**What is asked:**
Using the material below, print the line that contains "for path, value", the line that contains "scene.view_settings.keyframe_insert(path, frame=frame(t))", and every line in between, exactly and nothing else.

**Given data:**

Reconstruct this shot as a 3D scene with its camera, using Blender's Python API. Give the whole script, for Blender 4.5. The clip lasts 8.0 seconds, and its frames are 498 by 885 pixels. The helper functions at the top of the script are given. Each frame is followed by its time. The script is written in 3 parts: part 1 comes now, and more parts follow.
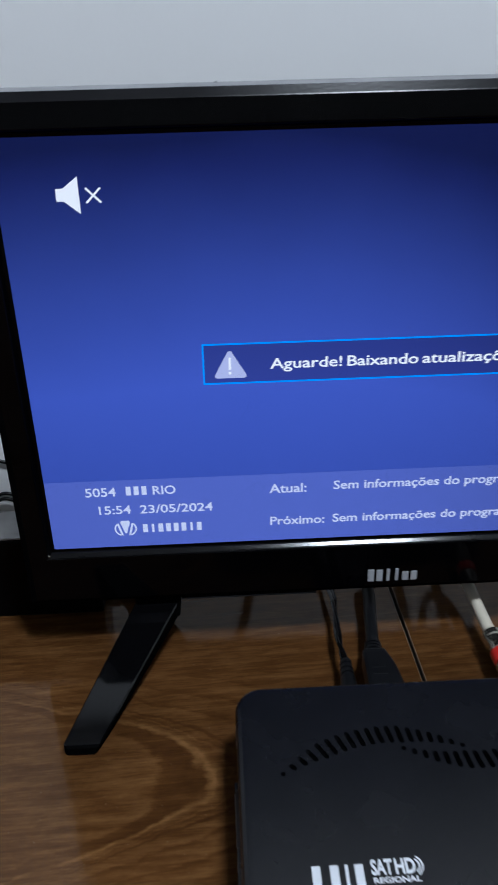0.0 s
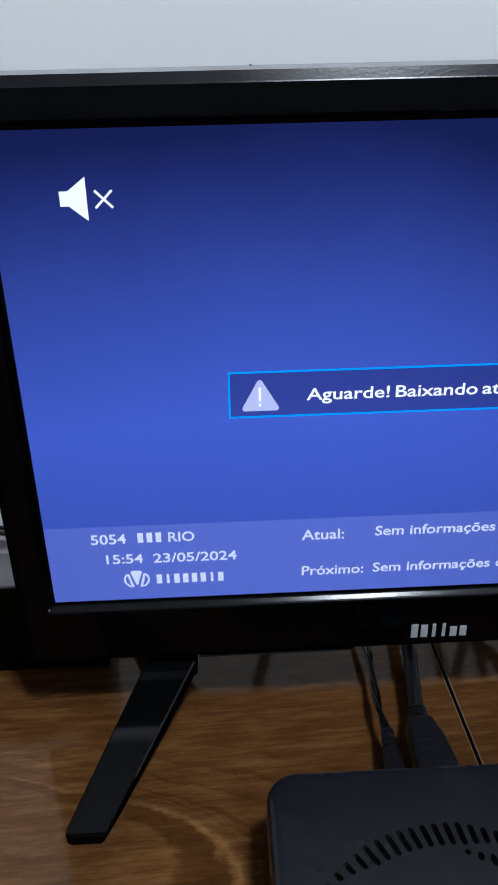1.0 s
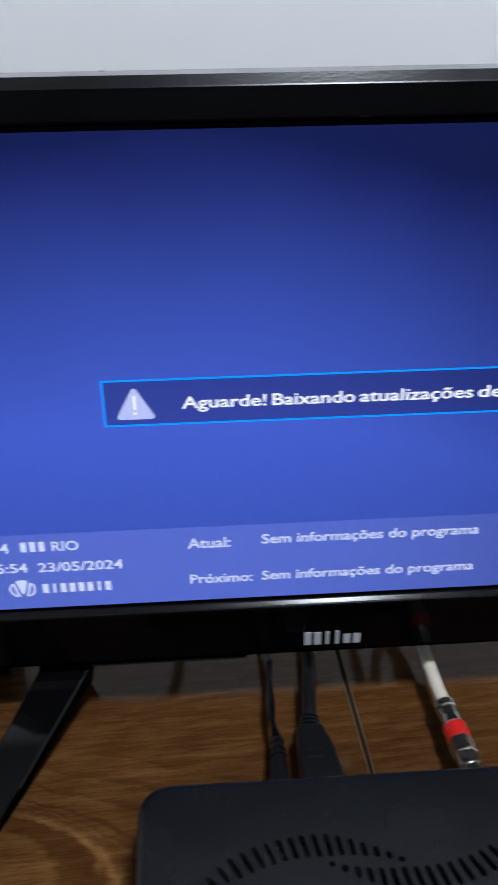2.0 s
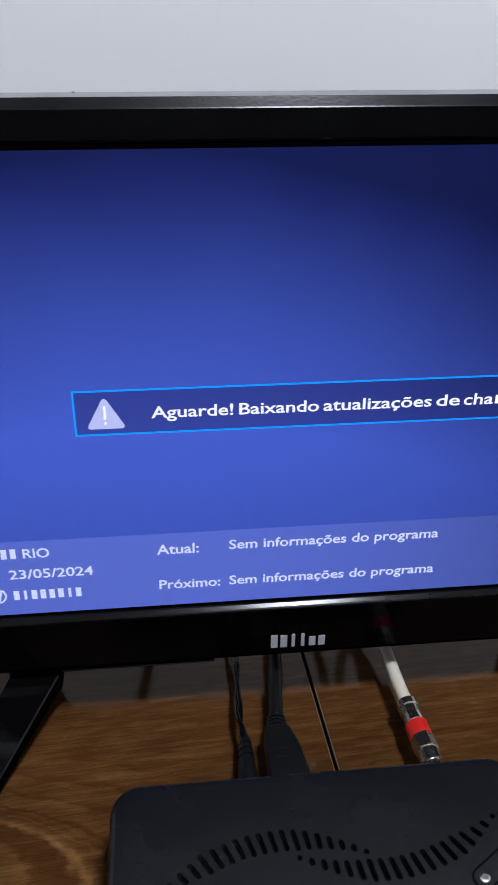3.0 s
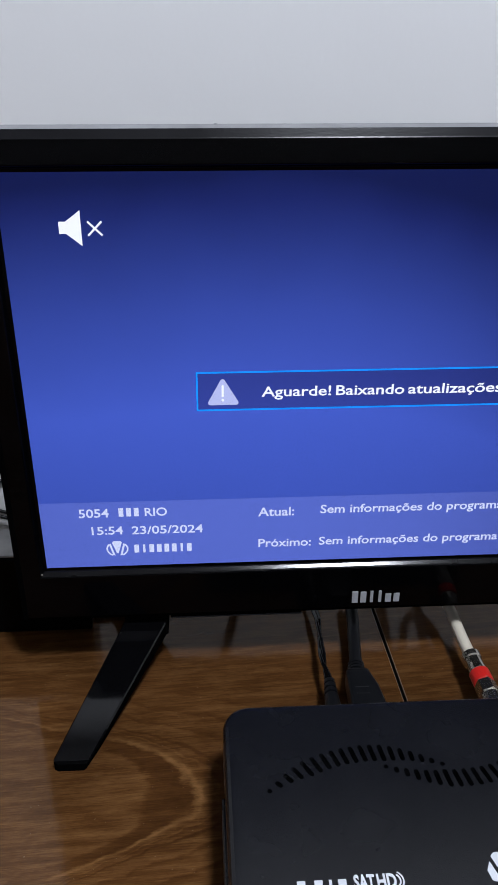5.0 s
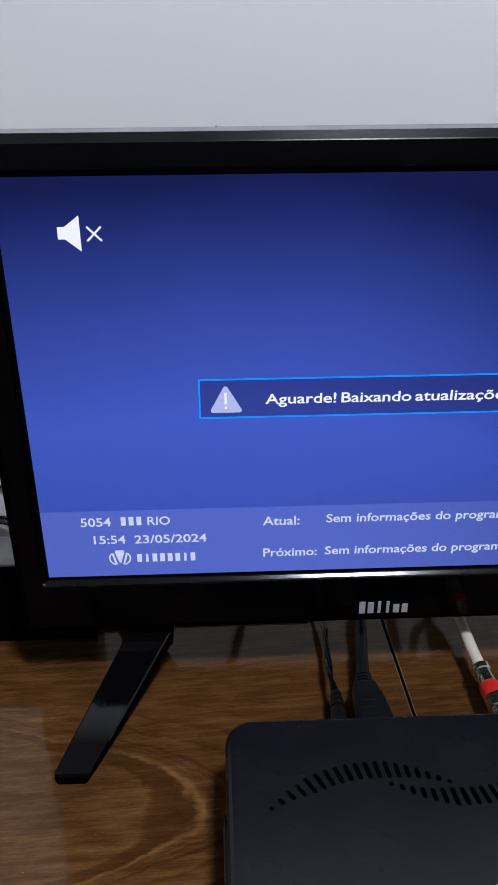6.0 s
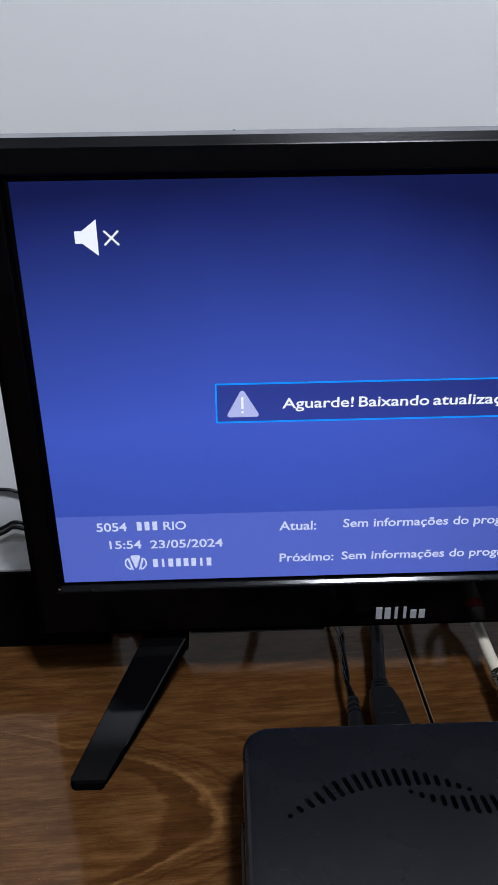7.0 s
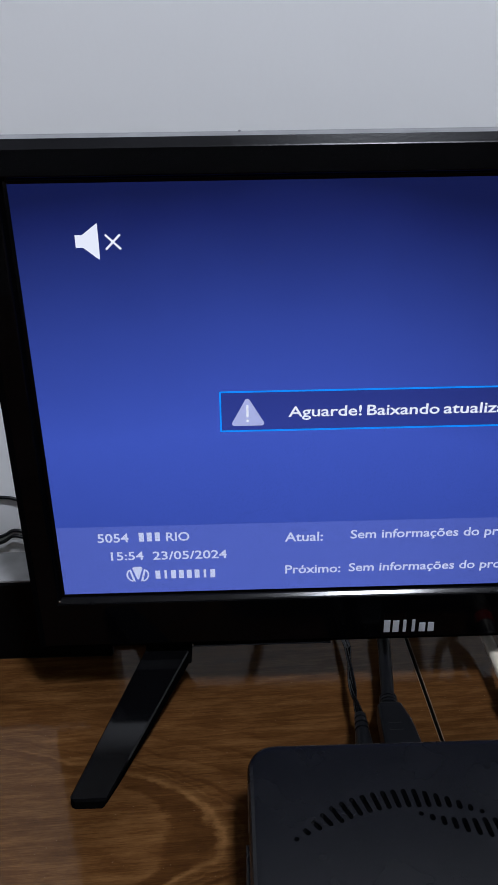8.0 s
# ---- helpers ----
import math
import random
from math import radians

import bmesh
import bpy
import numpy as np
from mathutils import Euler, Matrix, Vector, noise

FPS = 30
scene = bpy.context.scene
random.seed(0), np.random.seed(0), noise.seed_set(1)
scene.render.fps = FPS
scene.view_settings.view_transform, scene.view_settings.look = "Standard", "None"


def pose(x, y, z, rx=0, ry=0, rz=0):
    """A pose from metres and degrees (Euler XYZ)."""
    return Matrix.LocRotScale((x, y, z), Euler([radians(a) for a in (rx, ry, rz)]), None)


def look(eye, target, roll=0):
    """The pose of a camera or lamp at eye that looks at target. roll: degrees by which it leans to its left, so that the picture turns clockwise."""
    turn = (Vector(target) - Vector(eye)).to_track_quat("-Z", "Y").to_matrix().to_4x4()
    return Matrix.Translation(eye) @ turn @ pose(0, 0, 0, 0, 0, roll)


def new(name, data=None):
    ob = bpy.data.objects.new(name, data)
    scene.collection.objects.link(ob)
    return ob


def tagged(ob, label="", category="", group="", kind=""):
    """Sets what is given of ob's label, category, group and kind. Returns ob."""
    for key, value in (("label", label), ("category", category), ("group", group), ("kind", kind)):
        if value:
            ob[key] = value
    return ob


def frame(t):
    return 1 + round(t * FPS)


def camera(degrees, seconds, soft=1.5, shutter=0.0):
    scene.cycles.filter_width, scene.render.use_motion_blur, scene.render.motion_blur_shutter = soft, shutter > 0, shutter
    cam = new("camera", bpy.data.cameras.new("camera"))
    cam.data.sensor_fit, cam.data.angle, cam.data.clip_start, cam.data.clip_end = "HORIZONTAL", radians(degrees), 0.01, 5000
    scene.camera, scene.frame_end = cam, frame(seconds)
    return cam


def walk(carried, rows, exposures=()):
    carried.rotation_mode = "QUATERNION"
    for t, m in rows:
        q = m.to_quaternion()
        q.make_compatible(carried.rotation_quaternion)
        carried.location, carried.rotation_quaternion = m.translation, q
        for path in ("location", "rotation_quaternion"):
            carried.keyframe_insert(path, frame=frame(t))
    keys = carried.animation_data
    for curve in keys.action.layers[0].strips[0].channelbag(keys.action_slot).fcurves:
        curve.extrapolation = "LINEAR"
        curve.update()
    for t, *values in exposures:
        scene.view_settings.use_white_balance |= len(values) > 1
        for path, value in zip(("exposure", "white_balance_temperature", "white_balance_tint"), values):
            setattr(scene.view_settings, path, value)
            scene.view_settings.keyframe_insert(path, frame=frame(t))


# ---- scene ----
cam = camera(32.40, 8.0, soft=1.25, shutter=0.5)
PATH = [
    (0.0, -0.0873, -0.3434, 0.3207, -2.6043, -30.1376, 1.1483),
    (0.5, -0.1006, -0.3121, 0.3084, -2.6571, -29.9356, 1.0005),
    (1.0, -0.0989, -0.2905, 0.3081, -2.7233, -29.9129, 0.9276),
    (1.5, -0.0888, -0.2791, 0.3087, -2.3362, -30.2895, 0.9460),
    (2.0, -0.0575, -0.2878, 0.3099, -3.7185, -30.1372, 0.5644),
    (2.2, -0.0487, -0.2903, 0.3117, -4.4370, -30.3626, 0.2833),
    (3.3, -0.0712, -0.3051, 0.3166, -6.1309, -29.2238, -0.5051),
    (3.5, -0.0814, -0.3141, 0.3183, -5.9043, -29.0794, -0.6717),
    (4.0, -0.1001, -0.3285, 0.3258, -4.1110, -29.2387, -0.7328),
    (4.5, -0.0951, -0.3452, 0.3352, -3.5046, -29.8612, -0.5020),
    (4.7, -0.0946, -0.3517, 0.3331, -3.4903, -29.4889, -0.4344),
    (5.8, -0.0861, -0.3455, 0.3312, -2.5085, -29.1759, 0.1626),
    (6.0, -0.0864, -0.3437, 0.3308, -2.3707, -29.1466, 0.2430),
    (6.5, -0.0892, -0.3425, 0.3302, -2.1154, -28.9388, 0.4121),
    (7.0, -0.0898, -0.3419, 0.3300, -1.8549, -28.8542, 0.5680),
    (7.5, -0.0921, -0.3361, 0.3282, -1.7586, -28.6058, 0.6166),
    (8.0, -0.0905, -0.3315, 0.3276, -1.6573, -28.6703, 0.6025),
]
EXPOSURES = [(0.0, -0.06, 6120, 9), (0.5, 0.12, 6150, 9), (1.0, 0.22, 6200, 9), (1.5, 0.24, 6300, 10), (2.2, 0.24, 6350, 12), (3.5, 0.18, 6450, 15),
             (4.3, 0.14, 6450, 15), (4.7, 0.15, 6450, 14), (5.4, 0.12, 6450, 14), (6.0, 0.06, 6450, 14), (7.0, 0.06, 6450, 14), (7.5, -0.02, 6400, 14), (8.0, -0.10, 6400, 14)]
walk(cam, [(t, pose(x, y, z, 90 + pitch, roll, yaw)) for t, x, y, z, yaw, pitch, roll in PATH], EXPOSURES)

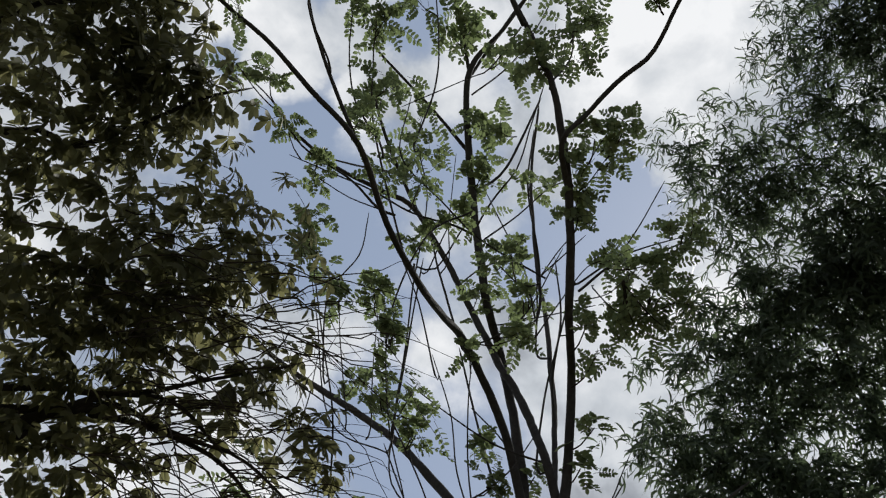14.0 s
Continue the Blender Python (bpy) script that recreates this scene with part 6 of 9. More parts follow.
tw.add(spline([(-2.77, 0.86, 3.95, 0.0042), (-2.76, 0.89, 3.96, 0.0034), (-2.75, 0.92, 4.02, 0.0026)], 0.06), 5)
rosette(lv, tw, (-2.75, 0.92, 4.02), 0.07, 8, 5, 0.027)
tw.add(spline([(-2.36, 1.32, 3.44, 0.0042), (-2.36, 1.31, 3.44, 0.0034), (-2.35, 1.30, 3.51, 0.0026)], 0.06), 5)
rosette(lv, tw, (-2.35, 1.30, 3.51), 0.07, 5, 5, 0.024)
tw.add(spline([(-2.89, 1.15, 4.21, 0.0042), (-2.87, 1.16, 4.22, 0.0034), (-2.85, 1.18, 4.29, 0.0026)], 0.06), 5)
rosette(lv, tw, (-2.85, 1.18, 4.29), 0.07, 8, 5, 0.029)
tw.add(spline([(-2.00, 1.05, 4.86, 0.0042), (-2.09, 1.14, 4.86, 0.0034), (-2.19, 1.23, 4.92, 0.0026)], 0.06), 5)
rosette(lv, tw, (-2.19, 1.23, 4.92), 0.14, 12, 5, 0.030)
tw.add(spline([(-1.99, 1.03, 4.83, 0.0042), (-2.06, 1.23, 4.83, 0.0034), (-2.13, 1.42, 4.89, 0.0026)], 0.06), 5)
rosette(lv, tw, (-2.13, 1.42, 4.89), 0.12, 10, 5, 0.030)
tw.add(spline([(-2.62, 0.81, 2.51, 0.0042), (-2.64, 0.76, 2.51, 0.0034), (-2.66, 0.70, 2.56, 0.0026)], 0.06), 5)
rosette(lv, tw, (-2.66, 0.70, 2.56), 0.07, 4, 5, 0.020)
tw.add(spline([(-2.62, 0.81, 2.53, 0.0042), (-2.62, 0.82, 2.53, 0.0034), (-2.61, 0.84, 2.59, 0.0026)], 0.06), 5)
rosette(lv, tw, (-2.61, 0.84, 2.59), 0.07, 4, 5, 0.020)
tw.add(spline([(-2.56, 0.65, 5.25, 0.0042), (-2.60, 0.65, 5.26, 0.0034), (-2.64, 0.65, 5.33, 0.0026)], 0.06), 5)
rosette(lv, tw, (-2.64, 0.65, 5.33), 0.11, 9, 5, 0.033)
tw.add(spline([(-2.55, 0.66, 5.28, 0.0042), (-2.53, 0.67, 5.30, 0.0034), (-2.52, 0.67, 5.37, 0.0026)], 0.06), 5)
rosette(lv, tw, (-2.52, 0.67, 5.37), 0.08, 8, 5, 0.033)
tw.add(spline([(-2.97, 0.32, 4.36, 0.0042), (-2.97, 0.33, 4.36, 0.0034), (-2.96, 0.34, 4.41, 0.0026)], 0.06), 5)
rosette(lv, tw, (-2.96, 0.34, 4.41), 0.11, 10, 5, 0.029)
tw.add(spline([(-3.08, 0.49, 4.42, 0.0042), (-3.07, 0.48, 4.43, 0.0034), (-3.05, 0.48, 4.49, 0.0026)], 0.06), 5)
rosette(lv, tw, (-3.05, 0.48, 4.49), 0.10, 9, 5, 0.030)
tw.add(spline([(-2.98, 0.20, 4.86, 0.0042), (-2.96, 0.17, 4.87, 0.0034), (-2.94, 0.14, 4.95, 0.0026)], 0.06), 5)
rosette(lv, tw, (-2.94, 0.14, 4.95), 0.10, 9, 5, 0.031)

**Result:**
        for path, value in zip(("exposure", "white_balance_temperature", "white_balance_tint"), values):
            setattr(scene.view_settings, path, value)
            scene.view_settings.keyframe_insert(path, frame=frame(t))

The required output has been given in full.